5 thoughts on “A Bare Minimum

  1. David Dickinson

    The point being slavery was a national tragedy from which both the North and South benefited. Liberals like to pigeonhole it as a southern thing, but it most certainly was not.

    Bringing back around….

    The laws of supply and demand are irrefutable. The greater the supply of something, the cheaper it is. On the topic of this post, we have low wages. And, yet, we have liberals who also want lax immigration laws. Do you not see the correlation between the two? If you want to increase wages for those at the low end, then slow or stop the flow of immigrants. As the amount of labor decreases, prices (i.e. wages) will rise. It ain’t rocket science.

  2. Epluribusunum

    I’m not sure what your point is in bringing this up. To try to keep things somewhat on topic, it’s worth noting that after slavery as the outright ownership of human beings was abolished, an arguably even worse form of human bondage was established by means of vagrancy laws. I say “arguably worse” because under this system the “employer” didn’t even have the burden of maintaining his human property, so that these slaves by another name were truly expendable. In the industrializing north of the same period, immigrants were treated much the same – as expendable widgets, good only for the labor that could be extracted from them.

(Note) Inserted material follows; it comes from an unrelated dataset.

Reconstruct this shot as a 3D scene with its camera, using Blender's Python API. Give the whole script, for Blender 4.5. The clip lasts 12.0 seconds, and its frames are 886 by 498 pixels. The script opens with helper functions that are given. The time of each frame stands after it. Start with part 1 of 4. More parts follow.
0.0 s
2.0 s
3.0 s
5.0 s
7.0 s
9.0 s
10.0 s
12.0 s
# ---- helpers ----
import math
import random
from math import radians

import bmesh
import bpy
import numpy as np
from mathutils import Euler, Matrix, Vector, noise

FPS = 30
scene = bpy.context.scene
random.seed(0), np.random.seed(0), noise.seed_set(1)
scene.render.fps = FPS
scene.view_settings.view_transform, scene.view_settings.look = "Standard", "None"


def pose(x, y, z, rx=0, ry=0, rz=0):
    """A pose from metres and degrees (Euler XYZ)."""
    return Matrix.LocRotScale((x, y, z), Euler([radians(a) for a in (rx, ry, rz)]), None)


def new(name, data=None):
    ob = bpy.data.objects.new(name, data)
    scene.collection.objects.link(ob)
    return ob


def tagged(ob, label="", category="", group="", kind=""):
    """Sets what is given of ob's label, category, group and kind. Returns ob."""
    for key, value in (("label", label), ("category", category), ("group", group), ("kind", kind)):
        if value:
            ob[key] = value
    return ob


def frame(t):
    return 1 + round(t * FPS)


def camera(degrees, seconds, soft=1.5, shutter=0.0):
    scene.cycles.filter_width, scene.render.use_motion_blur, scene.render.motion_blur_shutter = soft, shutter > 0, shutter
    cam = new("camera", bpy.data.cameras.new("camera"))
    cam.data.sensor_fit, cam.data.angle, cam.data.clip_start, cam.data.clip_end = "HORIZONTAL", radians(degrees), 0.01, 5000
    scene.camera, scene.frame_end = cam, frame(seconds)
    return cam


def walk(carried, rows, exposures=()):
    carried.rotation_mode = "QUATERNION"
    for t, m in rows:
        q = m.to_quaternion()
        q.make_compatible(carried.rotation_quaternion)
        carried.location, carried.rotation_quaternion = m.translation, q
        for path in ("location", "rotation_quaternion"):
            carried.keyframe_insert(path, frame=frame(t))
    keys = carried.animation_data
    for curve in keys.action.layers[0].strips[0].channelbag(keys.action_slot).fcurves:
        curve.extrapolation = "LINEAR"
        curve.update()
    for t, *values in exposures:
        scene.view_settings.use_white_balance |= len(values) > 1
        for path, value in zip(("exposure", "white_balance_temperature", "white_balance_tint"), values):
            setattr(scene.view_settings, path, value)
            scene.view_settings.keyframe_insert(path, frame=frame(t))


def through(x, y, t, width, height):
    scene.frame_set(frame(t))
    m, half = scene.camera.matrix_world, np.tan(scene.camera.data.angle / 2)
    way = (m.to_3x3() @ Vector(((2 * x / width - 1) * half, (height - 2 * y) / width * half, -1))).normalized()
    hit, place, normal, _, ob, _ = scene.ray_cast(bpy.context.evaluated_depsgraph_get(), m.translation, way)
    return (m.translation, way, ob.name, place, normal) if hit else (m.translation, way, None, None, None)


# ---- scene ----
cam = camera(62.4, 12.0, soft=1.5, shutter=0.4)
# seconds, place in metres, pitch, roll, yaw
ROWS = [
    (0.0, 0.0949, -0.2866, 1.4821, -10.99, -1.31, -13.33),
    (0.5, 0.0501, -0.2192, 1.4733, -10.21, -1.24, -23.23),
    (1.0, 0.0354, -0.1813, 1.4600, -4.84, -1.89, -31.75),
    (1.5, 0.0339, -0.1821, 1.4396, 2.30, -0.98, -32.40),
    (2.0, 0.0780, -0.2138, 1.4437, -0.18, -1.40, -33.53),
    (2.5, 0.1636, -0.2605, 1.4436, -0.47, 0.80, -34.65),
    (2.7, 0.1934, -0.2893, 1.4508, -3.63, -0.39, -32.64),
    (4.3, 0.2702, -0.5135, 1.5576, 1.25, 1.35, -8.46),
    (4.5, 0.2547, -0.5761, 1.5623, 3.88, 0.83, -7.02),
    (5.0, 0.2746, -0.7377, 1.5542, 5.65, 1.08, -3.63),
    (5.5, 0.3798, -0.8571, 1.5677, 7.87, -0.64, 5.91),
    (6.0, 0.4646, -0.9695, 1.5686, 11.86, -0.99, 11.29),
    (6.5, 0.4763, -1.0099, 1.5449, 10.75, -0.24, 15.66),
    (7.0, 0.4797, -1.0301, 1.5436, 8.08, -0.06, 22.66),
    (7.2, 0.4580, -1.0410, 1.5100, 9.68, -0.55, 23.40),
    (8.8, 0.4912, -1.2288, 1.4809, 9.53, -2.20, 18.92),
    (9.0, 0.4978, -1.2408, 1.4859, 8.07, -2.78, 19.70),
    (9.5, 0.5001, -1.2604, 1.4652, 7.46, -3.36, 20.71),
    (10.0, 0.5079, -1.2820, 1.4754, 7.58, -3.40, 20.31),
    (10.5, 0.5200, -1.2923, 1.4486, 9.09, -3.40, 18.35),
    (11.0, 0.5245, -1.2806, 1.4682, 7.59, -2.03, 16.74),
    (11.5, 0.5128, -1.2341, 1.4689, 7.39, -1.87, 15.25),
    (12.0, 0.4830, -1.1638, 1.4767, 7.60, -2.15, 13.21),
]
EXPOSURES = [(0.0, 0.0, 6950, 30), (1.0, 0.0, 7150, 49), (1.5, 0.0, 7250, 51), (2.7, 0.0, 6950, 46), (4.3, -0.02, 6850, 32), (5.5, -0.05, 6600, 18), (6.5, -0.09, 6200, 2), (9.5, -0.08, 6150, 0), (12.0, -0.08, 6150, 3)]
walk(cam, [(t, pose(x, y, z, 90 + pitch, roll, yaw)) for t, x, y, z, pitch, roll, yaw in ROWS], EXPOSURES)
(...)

    The “huge profits reaped from trafficking in human beings” is exactly the topic here, don’t you think?

  3. David Dickinson

    But this is a reoccurring theme for John. He think the Confederate statue on the courthouse should be taken down in part because it is a reminder of slavery. Apparently, John Is not cognizant of the fact that the North is as much a slave culprit as the South.

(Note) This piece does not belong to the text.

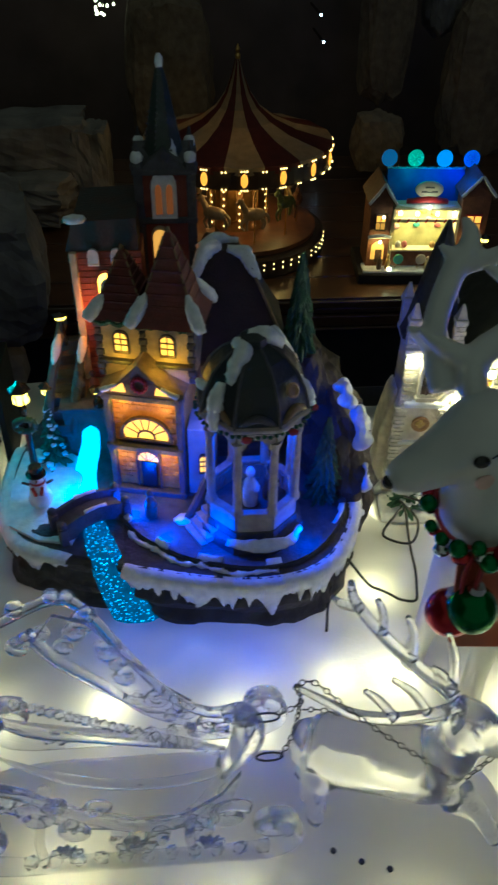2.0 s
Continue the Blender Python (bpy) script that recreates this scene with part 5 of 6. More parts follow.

    http://www.pbs.org/pov/tracesofthetrade/background.php

    Northern Involvement in the Slave Trade

    A central fact obscured by post-Civil War mythologies is that the northern U.S. states were deeply implicated in slavery and the slave trade right up to the war.

    The slave trade in particular was dominated by the northern maritime industry. Rhode Island alone was responsible for half of all U.S. slave voyages. The DeWolfs may have been the biggest slavers in U.S. history, but there were many others involved. For example, some members of the Brown family of Providence were prominent in the slave trade; the Brown family gave substantial gifts to Rhode Island College, which was later renamed Brown University.

    Although local townspeople thought of the DeWolfs and other prominent families primarily as general merchants, distillers and traders who supported ship-building, warehousing, insurance businesses, and other trades and businesses, it was common knowledge that one source of this business was the cheap labor and huge profits reaped from trafficking in human beings.

    The North imported slaves, as well as transporting and selling them in the South and abroad. Although the majority of enslaved Africans arrived in southern ports — Charleston, South Carolina, was the largest market for slave traders, including the DeWolfs — most large colonial ports served as points of entry, and Africans were sold in northern ports that included Philadelphia, New York, Boston and Newport, Rhode Island.

    The southern coastal states of Georgia, South Carolina, North Carolina, Virginia and Maryland were home to the vast majority of enslaved persons. But there were slaves in each of the 13 original colonies, and slavery was legal in the North for more than 200 years. Even though the northern states gradually began abolishing slavery by law starting in the 1780s, many of them did not take action against those who broke the laws until well into the 19th century; in addition, their laws generally provided only for gradual abolition, allowing slave owners to keep their existing slaves and often their children. As a result, New Jersey, for example, still had thousands of persons legally enslaved in the 1830s, and did not finally abolish slavery by law until 1846. As late as the outbreak of the Civil War, in fact, there were northern slaves listed on the federal census.

    In the South, men, women and children were often forced to work on large plantations, which could employ the labor of hundreds or even thousands of enslaved Africans. In the North, farms were smaller, and those farmers who owned slaves generally had only a small number. And it was fairly common during slavery in the North to find one or two slaves in the households of farmers, merchants, ministers and others.

  4. Epluribusunum

    I suspect that John’s use of the phrase “peculiar institution” was intended to evoke its common use by southerners, not to suggest that slavery was “peculiar” to the American South:

    The proper use of the expression is always as a possessive, e.g., “our peculiar institution” or “the South’s peculiar institution”. It was in popular use during the first half of the 19th century, especially in legislative bodies, as the word slavery was deemed “improper,” and was actually banned in certain areas…at the time this expression became popular, it was used in association with a vigorous defense of slavery as a good thing. One of the leaders in using the phrase, and in advancing the argument that slavery was a “positive good”, establishing the proper relation between the races, was John C. Calhoun, most notably in his Speech on the Reception of Abolition Petitions.

    Of course I wouldn’t vouch for the accuracy of a Wikipedia entry, but “our peculiar institution” is a phrase I have seen many times used in exactly this manner.

  5. David Dickinson

    Not the topic of your post, but I have to point out how factually inaccurate the statement ” variant of the old South’s peculiar institution” is.

    All states had slavery.

    Please read http://slavenorth.com/ or http://www.ushistory.org/presidentshouse/history/slavery-gw-oney.htm “Slavery was legal in all of the 13 Colonies and, at times, some areas of the North had higher rates of slaveholding than the South”

    Slavery wasn’t peculiar to the South, as it was in the entire country and, indeed, almost the entire world.

    And Rhode Island was one of the biggest transgressors:

    http://www.brown.edu/Facilities/John_Carter_Brown_Library/jcbexhibit/Pages/exhibSlavery.html

    “Slavery in North America, however, never achieved the scale that it did in the Caribbean or South America. Of the approximately twelve million Africans transported to America by the mid-nineteenth century, six hundred thousand (or 5 %) came to mainland North America, and about one hundred thousand (or 1%) were carried in Rhode Island ships.”

    Meaning a 20% of all slaves brought to the USA were brought by tiny Rhode Island.